Ce père de famille né dans la région de Genève se trouvait en Suisse au moment de l'assassinat, selon Me Saskia Distisheim, une avocate suisse dépêchée au Maroc par sa famille.
"Mon fils n'est pas radicalisé, il aime le foot et la musique et il fume des joints", a déclaré sa mère à des journalistes avant l'audience.
- "Ennemis d'Allah" -
De nombreux journalistes étaient présents jeudi matin pour couvrir le début de ce procès, le sort de deux jeunes Scandinaves ayant suscité une grande émotion.
Les deux amies partageaient le même appartement, suivaient les mêmes études en Norvège et voyageaient ensemble au Maroc pour leurs vacances. Leur périple s'est arrêté au pied des cimes enneigées du Toubkal, le plus haut sommet d'Afrique du Nord, dans le Haut-Atlas, à 80 kilomètres de la capitale touristique Marrakech.
Une vidéo montrant la décapitation de l'une d'elles, filmée par un des tueurs avec un téléphone portable, avait été diffusée sur les réseaux sociaux après la découverte des corps.

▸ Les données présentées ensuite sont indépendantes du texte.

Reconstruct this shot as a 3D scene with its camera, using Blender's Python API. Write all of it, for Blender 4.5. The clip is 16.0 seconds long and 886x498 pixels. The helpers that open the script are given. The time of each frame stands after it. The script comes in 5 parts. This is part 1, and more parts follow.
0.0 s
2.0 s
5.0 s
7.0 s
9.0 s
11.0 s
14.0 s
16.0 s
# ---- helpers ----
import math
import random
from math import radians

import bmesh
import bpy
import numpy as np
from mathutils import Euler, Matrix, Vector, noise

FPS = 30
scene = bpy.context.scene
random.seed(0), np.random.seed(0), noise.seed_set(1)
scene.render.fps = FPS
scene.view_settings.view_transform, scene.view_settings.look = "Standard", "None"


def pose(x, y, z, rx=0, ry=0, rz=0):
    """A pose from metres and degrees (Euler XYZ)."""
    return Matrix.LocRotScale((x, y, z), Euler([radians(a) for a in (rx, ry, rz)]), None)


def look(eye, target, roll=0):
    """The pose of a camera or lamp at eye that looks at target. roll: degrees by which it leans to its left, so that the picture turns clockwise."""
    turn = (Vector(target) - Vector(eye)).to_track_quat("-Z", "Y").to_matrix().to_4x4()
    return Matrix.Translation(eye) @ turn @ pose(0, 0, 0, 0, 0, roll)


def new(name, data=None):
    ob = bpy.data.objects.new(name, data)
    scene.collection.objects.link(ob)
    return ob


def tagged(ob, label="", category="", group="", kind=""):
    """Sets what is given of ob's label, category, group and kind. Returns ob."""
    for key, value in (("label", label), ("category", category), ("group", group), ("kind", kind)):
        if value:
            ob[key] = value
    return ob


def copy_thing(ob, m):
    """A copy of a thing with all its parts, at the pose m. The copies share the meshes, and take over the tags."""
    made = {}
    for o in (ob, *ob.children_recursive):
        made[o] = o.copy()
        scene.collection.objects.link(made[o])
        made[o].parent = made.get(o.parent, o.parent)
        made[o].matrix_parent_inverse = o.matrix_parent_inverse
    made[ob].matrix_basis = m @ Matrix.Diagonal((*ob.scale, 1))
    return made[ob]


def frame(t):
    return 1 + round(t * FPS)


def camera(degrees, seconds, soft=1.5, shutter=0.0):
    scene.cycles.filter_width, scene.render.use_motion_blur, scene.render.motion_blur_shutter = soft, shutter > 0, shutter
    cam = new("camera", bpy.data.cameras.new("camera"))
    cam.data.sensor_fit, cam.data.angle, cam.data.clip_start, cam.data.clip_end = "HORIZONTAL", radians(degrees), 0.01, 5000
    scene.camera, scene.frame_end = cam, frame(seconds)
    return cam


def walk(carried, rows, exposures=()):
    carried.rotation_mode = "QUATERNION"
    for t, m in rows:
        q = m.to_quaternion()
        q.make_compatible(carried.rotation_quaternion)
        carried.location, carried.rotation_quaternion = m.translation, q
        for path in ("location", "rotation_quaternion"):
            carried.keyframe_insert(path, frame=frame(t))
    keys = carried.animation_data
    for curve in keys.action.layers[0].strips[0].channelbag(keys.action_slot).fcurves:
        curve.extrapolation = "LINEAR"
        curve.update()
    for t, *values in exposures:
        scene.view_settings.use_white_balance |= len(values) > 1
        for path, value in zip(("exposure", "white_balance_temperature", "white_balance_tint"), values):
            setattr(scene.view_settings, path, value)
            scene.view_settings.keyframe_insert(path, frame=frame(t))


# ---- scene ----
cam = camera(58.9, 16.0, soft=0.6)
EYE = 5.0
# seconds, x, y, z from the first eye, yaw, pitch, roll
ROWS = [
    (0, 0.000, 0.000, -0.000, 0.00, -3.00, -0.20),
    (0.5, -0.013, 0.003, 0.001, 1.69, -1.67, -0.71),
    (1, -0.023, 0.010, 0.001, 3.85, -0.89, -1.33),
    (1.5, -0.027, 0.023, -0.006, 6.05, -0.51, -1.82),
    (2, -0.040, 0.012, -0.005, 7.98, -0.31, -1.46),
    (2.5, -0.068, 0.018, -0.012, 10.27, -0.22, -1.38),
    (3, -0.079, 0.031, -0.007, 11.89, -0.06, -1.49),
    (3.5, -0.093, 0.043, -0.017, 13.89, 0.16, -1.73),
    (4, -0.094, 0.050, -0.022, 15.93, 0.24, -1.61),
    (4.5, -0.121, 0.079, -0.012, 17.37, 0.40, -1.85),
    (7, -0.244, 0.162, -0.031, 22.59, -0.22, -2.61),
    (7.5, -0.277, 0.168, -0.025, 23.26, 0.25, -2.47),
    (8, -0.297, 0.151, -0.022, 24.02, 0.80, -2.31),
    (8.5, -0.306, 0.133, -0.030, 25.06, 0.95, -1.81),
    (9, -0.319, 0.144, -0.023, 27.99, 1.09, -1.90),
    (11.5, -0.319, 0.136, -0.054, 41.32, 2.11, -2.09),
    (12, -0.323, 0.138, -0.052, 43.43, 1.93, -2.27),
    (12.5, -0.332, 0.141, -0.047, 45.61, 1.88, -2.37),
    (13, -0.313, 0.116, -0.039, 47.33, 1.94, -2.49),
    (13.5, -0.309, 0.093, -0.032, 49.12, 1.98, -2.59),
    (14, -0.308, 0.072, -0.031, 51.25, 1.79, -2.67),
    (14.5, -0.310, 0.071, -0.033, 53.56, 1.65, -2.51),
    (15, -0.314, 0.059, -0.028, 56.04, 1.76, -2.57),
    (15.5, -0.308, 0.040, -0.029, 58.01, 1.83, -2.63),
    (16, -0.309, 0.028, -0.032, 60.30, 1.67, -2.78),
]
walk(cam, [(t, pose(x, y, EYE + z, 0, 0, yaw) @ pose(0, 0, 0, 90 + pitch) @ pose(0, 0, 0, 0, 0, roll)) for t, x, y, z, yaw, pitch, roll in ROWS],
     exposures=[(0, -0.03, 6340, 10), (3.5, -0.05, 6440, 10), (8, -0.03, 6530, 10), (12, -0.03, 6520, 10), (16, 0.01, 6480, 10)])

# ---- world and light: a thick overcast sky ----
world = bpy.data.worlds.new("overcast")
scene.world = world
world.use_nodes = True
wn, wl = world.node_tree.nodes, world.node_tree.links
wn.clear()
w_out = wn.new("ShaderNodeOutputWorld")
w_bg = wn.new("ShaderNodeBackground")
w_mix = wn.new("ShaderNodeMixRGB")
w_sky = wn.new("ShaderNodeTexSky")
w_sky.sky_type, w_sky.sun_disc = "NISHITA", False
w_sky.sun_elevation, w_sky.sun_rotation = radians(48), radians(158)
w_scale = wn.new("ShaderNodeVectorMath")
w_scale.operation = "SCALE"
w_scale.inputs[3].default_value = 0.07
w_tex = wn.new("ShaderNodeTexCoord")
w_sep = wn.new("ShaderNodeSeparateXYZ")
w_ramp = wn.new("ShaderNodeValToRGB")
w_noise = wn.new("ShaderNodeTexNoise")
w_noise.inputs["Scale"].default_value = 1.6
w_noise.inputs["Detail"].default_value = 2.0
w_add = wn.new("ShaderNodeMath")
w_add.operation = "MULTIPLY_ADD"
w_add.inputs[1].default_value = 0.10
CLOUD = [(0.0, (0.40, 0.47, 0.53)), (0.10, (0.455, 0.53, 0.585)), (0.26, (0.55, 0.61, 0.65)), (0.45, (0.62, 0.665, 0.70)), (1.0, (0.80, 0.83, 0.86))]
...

Dans cette séquence d'une extrême violence, on entend un des tueurs parler d'"ennemis d'Allah" et de "revanche" pour des "frères" en Syrie.
Une autre vidéo publiée dans la foulée montre les trois meurtriers présumés et un de leurs compagnons prêtant allégeance à Abou Bakr al-Baghdadi, le chef de l'EI.

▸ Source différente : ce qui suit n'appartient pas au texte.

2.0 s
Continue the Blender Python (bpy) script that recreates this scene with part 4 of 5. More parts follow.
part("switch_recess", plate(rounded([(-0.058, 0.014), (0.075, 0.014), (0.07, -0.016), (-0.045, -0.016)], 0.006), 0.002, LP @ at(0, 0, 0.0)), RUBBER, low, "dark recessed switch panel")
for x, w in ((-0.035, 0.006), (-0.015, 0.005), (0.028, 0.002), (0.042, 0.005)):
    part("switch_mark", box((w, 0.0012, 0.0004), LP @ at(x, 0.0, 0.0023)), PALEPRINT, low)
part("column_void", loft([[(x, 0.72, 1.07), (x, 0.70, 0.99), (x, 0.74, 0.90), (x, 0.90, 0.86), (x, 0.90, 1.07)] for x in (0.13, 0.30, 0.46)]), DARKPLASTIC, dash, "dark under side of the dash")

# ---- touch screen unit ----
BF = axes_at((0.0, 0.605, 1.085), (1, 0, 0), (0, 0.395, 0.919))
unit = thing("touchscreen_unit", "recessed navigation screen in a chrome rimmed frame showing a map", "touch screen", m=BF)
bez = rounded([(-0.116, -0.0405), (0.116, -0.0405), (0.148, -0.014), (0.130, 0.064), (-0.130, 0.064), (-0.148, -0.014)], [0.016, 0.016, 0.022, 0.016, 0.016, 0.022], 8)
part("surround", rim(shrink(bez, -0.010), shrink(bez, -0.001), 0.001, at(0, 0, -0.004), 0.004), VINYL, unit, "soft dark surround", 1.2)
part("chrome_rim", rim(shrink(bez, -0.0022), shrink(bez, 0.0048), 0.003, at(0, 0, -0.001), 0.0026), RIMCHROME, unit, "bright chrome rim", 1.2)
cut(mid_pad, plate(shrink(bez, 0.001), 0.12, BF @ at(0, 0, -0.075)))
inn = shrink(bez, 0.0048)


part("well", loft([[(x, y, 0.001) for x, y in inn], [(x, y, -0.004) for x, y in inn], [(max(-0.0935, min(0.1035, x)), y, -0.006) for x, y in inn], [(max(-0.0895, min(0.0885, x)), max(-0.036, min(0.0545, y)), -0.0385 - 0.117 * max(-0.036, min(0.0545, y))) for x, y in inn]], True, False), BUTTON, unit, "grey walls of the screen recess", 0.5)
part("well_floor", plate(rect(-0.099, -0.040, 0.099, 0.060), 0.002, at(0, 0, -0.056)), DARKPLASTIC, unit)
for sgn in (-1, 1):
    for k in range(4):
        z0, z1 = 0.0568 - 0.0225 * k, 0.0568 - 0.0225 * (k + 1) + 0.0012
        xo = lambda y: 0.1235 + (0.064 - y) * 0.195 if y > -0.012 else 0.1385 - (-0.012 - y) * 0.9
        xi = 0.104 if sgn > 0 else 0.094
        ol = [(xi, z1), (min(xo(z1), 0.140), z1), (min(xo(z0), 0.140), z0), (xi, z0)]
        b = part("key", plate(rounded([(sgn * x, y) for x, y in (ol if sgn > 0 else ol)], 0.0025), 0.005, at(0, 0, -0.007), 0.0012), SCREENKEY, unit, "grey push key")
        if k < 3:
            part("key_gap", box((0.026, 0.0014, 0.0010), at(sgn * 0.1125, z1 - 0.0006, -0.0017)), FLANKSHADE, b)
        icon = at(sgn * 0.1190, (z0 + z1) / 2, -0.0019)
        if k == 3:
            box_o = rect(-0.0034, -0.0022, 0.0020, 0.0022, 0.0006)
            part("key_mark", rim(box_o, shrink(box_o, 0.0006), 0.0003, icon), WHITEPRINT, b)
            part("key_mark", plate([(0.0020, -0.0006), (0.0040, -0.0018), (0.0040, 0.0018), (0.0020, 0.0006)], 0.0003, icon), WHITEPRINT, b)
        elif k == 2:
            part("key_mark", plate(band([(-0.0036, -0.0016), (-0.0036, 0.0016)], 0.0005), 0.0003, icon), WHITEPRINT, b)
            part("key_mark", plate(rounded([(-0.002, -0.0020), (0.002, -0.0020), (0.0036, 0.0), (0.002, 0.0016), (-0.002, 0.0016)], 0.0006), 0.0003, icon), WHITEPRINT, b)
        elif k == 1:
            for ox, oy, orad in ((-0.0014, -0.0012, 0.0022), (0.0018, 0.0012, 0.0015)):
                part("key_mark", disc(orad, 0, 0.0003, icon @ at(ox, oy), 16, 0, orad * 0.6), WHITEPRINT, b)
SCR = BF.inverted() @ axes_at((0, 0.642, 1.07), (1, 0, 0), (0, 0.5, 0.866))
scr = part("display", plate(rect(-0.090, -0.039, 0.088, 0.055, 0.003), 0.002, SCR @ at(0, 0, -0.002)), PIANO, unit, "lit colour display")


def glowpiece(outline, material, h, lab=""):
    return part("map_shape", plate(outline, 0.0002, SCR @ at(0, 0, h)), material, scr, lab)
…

Les principaux suspects avaient été arrêtés alors qu'ils tentaient de quitter Marrakech en autocar. Ils avaient sur eux des couteaux portant des marques de sang, selon l'acte d'accusation.
Issus de milieux modestes, avec un niveau d'études et d'instruction "très bas", tous vivaient dans la précarité dans des quartiers déshérités de Marrakech, selon les enquêteurs. Leur chef présumé, Abdessamad Ejjoud, est un marchand ambulant sorti de prison en 2015. Surnommé "Abou Moussab", il avait réuni autour de lui des hommes qui l'ont proclamé "émir".
La cellule inspirée par l'idéologie de l'EI n'avait pas de "contact" avec des cadres opérationnels en Syrie ou en Irak, selon les enquêteurs. L'EI n'a pas revendiqué le double assassinat.